Supplied information:
^^^^^^^^^^^^^^^^
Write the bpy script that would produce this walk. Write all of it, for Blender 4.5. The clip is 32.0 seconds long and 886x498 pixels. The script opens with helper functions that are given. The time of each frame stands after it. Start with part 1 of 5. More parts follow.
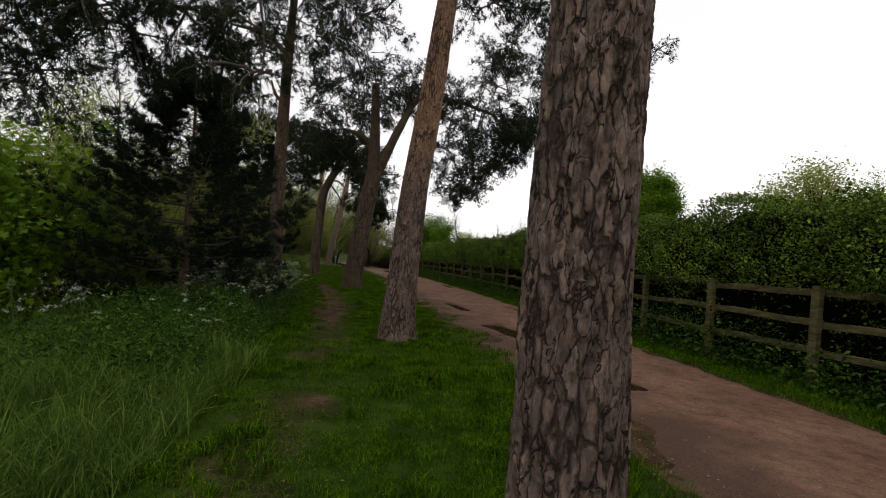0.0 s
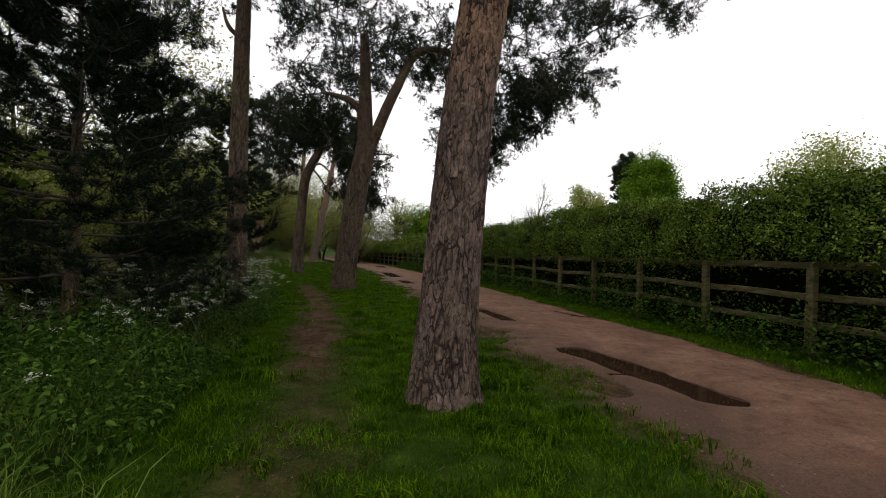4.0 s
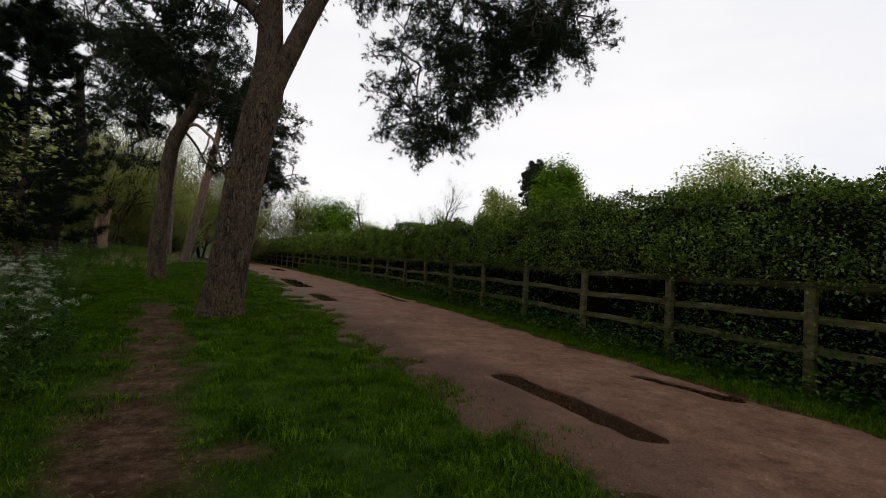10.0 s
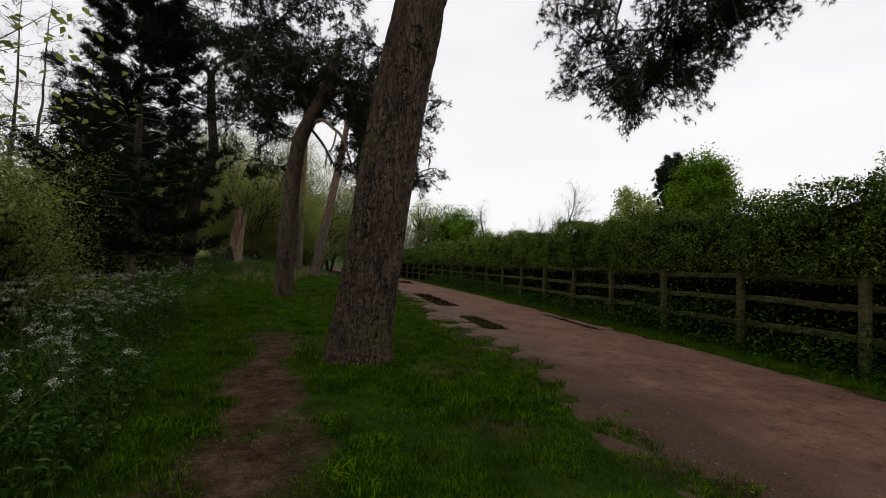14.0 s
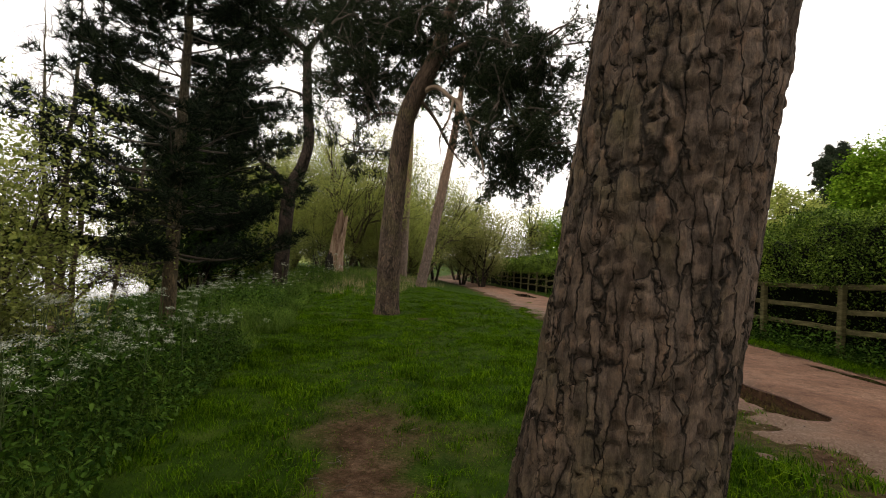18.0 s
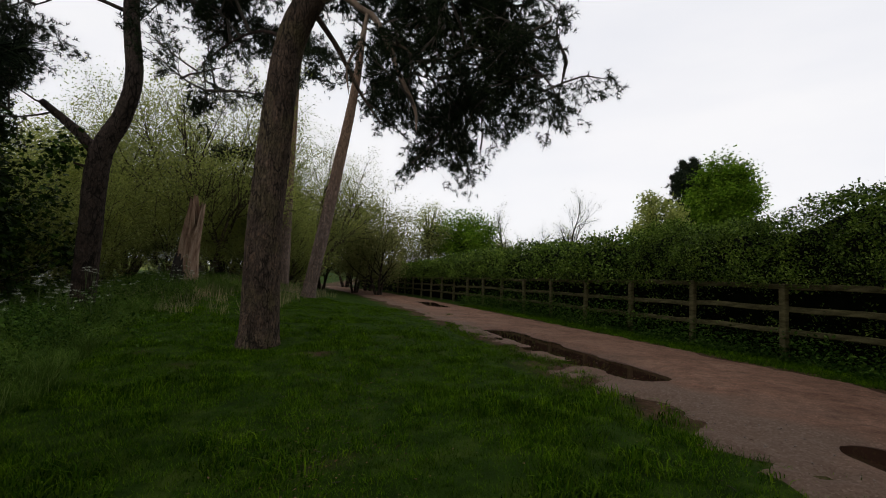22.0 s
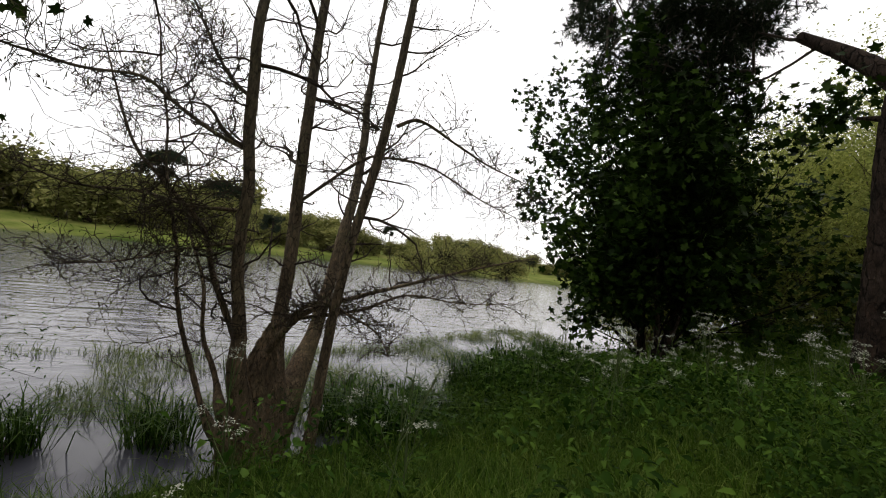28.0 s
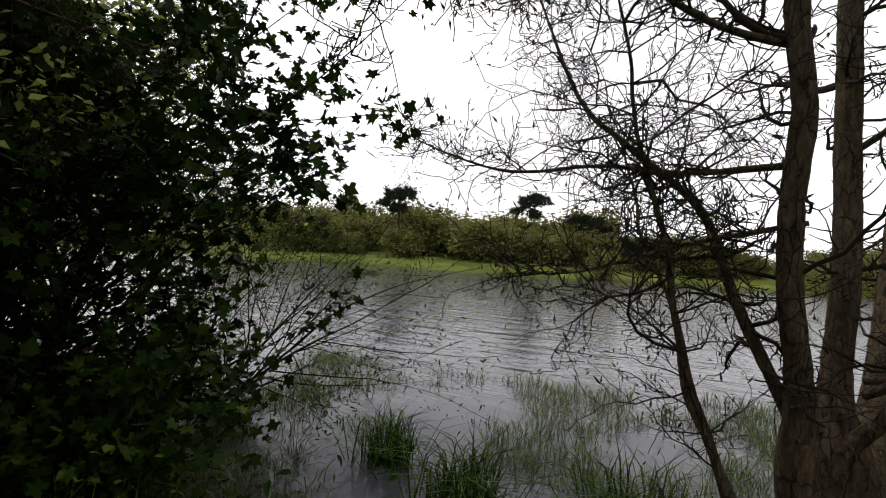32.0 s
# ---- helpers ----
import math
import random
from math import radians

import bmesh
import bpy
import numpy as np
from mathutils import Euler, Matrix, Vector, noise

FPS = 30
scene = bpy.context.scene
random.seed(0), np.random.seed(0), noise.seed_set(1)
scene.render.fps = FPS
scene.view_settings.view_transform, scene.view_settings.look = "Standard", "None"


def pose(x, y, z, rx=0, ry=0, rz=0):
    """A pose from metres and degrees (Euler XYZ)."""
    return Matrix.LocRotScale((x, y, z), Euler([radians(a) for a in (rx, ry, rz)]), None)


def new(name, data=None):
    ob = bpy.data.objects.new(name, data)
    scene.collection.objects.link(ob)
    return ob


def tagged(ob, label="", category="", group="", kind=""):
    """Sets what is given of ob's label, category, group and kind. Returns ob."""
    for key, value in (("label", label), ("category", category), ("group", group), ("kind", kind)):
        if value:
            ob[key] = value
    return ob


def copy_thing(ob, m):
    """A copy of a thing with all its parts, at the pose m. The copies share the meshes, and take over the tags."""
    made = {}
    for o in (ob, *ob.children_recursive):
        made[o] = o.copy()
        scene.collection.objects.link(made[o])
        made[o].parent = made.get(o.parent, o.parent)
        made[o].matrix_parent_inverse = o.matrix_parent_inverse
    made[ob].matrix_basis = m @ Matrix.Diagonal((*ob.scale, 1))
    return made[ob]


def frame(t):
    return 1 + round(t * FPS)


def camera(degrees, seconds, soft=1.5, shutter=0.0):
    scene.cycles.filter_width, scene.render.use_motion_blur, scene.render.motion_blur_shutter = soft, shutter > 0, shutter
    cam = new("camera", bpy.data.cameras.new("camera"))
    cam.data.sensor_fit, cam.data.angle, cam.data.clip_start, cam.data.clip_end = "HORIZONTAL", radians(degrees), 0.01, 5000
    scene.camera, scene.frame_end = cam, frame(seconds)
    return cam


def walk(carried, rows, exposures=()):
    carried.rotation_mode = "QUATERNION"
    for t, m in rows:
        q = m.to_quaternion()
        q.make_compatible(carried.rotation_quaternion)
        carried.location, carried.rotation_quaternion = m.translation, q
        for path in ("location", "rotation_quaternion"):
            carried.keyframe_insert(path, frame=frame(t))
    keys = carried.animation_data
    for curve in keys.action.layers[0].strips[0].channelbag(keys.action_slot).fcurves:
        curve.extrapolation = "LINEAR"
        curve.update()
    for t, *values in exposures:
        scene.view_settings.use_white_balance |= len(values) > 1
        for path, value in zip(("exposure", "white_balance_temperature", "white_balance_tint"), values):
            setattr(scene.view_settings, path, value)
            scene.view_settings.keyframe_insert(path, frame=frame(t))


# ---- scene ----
cam = camera(87.4, 32.0, 1.0)
METRES, EYE, TILT, LEAN, TURN = 27.0, 1.35, 1.45, -3.8, 0.0
EXPOSURES = [(0.0, -0.30, 6700.0, 12.0), (1.0, 0.00, 6800.0, 12.0), (3.0, -0.10, 6700.0, 12.0), (6.0, 0.00, 6800.0, 12.0), (7.0, 0.42, 7000.0, 12.0), (8.0, 0.05, 6800.0, 12.0), (9.0, -0.30, 6600.0, 12.0), (11.0, -0.45, 6600.0, 12.0), (13.0, -0.50, 6600.0, 12.0), (16.0, -0.35, 6700.0, 12.0), (17.0, -0.25, 6900.0, 12.0), (18.0, 0.65, 7300.0, 12.0), (19.0, 1.25, 7400.0, 12.0), (20.0, 0.55, 6900.0, 12.0), (21.0, -0.15, 6600.0, 12.0), (22.0, -0.50, 6500.0, 12.0), (23.0, -0.40, 6600.0, 12.0), (24.5, 0.40, 6900.0, 12.0), (26.5, 0.55, 7200.0, 12.0), (28.0, 0.00, 6800.0, 12.0), (29.0, -0.35, 6700.0, 12.0), (30.0, -0.45, 6700.0, 12.0), (31.0, -0.35, 6700.0, 12.0), (32.0, -0.20, 6700.0, 12.0)]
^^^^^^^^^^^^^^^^
Task objective:
Lines that hold "with" are the ones to copy; find all of them.

Result:
Write the bpy script that would produce this walk. Write all of it, for Blender 4.5. The clip is 32.0 seconds long and 886x498 pixels. The script opens with helper functions that are given. The time of each frame stands after it. Start with part 1 of 5. More parts follow.
    """A copy of a thing with all its parts, at the pose m. The copies share the meshes, and take over the tags."""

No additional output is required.